Search code examples
pythonscikit-learnnlpdata-science

Does Euclidean Distance change when strings "double"?


Problem I'm trying to answer this question: Consider two documents A and B whose Euclidean distance is d and cosine similarity is c (using no normalization other than raw term frequencies). If we create a new document A' by appending A to itself and anotherdocument B' by appending B to itself, then:

a.What is the Euclidean distance between A' and B' (using raw term frequency)?

My solution

doc1 = "the quicker brown dogs easily jumps over the lazy dogs" 
doc2 = "the quicker dogs pose a serious problem for lazy dogs"

def calc_term_frequency(doc : list):

    dic = {}
    for word in doc.split():
        if word in dic:
            dic[word] = dic[word] + 1
        else:
            dic[word]= 1

    for word, frequency in dic.items():
       dic[word]= frequency / len(doc.split())

    return dic

tfs_doc1 = calc_term_frequency(doc1)
tfs_doc2 = calc_term_frequency(doc2)
print(tfs_doc1)

Outputs tfs_doc1 as: {'the': 0.2, 'quicker': 0.1, 'brown': 0.1, 'dogs': 0.2, 'easily': 0.1, 'jumps': 0.1, 'over': 0.1, 'lazy': 0.1} This seems like it works at it should. I then proceed to calculate the Euclidean Distance, first between doc1 and doc1 and then doc1 and doc2, shown below.

import math
math.sqrt(sum((tfs_doc1.get(k, 0) - tfs_doc1.get(k, 0))**2 for k in set(tfs_doc1.keys()).union(set(tfs_doc1.keys())))) # output: 0
math.sqrt(sum((tfs_doc1.get(k, 0) - tfs_doc2.get(k, 0))**2 for k in set(tfs_doc1.keys()).union(set(tfs_doc2.keys())))) # output: 0.316227766016838

This gives me a score of 0.316227766016838. When I try to verify that this is correct using sklearn, like below:

from sklearn.feature_extraction.text import CountVectorizer
from sklearn.metrics.pairwise import euclidean_distances

corpus_vect = CountVectorizer().fit_transform(corpus).todense() 

print(euclidean_distances(corpus_vect[0], corpus_vect[0])) # output: 0
print(euclidean_distances(corpus_vect[0], corpus_vect[1] )) # output: 3.

I get an output of [[0.]] [[3.]], which translates to round(, 1) of my "manual" result.

The problem: when I try to answer the initial questions and "double" the strings, e.g.

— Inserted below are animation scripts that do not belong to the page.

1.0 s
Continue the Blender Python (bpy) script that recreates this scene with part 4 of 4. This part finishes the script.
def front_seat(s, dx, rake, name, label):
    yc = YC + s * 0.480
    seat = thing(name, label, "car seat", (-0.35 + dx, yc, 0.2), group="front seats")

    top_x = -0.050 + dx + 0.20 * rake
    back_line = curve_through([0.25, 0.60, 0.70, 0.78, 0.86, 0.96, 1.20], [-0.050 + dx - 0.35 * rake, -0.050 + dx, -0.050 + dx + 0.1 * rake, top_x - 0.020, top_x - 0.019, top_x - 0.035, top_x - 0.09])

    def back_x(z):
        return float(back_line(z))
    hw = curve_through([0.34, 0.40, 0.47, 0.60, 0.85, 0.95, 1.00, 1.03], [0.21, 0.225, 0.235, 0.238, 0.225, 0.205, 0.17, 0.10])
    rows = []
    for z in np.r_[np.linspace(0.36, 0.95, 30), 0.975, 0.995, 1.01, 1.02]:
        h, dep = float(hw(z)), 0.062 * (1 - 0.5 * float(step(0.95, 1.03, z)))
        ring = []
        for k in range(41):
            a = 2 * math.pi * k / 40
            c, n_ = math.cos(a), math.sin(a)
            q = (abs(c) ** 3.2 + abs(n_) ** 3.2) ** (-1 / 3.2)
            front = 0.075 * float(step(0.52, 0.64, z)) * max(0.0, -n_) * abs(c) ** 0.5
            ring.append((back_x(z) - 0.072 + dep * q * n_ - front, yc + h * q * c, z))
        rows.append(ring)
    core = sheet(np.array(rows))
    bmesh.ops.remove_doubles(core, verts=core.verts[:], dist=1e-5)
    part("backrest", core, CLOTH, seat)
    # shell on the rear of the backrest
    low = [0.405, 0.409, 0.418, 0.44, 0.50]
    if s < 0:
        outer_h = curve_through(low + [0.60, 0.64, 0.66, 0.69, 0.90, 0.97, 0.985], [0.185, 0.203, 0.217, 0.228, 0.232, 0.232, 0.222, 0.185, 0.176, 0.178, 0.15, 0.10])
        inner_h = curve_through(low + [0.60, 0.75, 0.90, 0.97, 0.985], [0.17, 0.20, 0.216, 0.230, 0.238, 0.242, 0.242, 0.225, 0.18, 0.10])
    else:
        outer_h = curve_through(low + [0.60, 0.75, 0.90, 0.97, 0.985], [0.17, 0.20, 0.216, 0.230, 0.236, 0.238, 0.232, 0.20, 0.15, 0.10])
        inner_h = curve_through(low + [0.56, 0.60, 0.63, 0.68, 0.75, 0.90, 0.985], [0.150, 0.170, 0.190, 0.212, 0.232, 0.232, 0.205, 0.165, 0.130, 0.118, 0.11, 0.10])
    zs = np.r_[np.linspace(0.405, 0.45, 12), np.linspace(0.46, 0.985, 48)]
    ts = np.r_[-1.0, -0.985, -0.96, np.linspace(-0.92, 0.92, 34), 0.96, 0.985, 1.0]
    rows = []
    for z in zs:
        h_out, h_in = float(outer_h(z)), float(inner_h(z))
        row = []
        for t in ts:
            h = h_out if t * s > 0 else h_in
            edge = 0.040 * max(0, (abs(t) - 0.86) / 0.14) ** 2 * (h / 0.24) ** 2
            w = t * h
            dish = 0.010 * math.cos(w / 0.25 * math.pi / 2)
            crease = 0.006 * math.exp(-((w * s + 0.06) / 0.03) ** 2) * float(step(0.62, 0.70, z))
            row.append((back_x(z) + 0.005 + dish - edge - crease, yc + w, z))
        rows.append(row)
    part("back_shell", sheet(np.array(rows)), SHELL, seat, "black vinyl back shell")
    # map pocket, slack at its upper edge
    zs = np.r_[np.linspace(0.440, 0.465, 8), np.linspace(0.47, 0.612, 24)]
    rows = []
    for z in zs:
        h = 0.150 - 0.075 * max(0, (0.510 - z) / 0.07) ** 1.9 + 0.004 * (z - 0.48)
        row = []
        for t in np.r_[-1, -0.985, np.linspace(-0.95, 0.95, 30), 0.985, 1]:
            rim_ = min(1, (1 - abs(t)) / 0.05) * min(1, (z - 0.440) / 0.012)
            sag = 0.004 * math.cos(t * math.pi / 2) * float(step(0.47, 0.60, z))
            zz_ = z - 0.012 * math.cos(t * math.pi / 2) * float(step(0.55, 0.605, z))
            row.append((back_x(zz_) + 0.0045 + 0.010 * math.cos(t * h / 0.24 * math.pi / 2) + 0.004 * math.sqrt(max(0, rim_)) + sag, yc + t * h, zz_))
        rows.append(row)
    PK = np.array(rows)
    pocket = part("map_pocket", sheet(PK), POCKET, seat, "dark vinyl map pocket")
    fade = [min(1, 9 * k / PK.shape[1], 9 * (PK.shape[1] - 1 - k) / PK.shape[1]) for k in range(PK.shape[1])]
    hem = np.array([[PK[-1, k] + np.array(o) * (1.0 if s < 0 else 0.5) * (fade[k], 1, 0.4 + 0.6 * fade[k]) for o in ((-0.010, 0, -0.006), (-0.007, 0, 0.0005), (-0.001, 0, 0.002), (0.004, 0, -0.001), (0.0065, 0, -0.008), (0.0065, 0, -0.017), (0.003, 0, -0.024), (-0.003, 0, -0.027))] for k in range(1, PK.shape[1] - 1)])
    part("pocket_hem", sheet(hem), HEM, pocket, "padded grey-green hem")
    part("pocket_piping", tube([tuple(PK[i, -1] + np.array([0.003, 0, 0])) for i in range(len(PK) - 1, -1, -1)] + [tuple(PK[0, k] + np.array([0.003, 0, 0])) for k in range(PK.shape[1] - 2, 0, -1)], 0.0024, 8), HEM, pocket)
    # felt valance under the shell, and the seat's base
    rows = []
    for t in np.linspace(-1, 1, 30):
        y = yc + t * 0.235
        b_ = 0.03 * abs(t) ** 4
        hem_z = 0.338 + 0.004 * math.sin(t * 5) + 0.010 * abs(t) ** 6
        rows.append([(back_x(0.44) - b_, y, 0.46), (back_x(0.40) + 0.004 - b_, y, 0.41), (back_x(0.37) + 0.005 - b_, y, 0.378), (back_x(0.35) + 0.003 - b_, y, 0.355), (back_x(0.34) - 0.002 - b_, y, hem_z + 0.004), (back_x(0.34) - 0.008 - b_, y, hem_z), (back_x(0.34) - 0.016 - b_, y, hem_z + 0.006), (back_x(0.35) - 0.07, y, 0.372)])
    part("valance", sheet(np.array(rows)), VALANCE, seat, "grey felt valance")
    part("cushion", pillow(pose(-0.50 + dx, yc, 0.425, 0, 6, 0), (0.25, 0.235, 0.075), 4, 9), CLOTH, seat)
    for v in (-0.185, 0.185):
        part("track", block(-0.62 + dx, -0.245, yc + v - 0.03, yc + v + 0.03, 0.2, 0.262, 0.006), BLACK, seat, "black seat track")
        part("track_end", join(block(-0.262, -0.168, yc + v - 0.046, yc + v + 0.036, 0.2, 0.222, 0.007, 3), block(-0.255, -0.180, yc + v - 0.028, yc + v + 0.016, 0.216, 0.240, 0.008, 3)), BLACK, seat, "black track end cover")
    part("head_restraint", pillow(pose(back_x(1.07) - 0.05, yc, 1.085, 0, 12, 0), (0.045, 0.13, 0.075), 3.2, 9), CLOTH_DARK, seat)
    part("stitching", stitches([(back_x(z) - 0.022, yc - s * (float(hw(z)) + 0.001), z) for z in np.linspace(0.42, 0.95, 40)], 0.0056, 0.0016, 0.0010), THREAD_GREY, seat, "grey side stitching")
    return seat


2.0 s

doc1 = "the quicker brown dogs easily jumps over the lazy dogs the quicker brown dogs easily jumps over the lazy dogs" 
doc2 = "the quicker dogs pose a serious problem for lazy dogs the quicker dogs pose a serious problem for lazy dogs"

I get the same output for the manual technique (0.316227766016838) but [[0.]] [[6.]] when using the "sklearn method" / Vectorizer. So, using one method the ED stays the same and using the other it doubles!

What is the correct solution and what causes the difference? Really stuck here. Thanks in advance.


Solution

  • As you doubled the string, frequency of all terms (including raw terms) will be duplicated. Hence, if before duplication you have a (a1, a2, ..., ad) and (b1, b2, ..., bd) frequency vector for document A and B, respectively, the Euclidian diastance will be sqrt((a1-b1)^2 + (a2-b2)^2 + ... + (ad - bd)^2). Now, after duplication we have (2 * a1, 2 * a2, ..., 2 * ad) and (2 * b1,2 * b2, ...,2 * bd) and the distance is:

    dist(A', B') = sqrt((2 * a1- 2 * b1)^2 + (2 * a2 - 2 *b2)^2 + ... + (2 * ad - 2 * bd)^2) = 
    2 * sqrt((a1-b1)^2 + (a2-b2)^2 + ... + (ad - bd)^2) = 2 * dist(A,B)
    

    Beware, in the manual solution you are dividing the frequency by the length of the document and it prevents duplicating the term frequency.